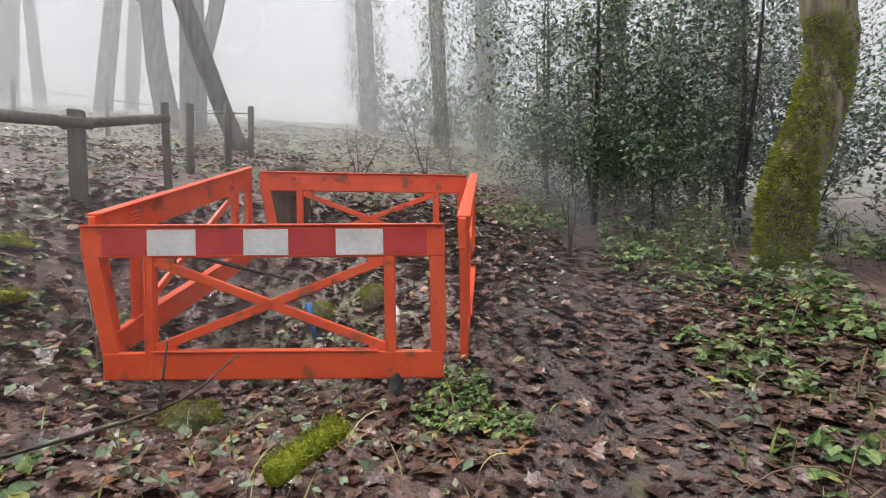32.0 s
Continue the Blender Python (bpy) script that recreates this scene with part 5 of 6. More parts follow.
def mossy_red(n, l):
    """Red-brown rock, greened by moss where it faces up."""
    rock = patchy(7, (0.28, (0.060, 0.034, 0.022)), (0.45, (0.16, 0.075, 0.044)), (0.6, (0.26, 0.130, 0.080)), (0.78, (0.32, 0.22, 0.15)), fine=34)(n, l)
    g, xyz, add = n.new("ShaderNodeNewGeometry"), n.new("ShaderNodeSeparateXYZ"), n.new("ShaderNodeMath")
    l.new(g.outputs["Normal"], xyz.inputs[0])
    l.new(xyz.outputs[2], add.inputs[0])
    l.new(noisy(n, l, 9, 6), add.inputs[1])
    cover = ramp(n, ((0.78, (0, 0, 0)), (1.0, (0.85, 0.85, 0.85))))
    half = n.new("ShaderNodeMath")
    half.operation = "MULTIPLY"
    half.inputs[1].default_value = 0.8
    l.new(add.outputs[0], half.inputs[0])
    l.new(half.outputs[0], cover.inputs[0])
    return mixed(n, l, cover.outputs[0], rock, (0.19, 0.21, 0.035))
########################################
THE REQUEST ::
Quote the preceding listing precisely and completely, omitting its images.

WORKED ANSWER ::
32.0 s
Continue the Blender Python (bpy) script that recreates this scene with part 5 of 6. More parts follow.
def mossy_red(n, l):
    """Red-brown rock, greened by moss where it faces up."""
    rock = patchy(7, (0.28, (0.060, 0.034, 0.022)), (0.45, (0.16, 0.075, 0.044)), (0.6, (0.26, 0.130, 0.080)), (0.78, (0.32, 0.22, 0.15)), fine=34)(n, l)
    g, xyz, add = n.new("ShaderNodeNewGeometry"), n.new("ShaderNodeSeparateXYZ"), n.new("ShaderNodeMath")
    l.new(g.outputs["Normal"], xyz.inputs[0])
    l.new(xyz.outputs[2], add.inputs[0])
    l.new(noisy(n, l, 9, 6), add.inputs[1])
    cover = ramp(n, ((0.78, (0, 0, 0)), (1.0, (0.85, 0.85, 0.85))))
    half = n.new("ShaderNodeMath")
    half.operation = "MULTIPLY"
    half.inputs[1].default_value = 0.8
    l.new(add.outputs[0], half.inputs[0])
    l.new(half.outputs[0], cover.inputs[0])
    return mixed(n, l, cover.outputs[0], rock, (0.19, 0.21, 0.035))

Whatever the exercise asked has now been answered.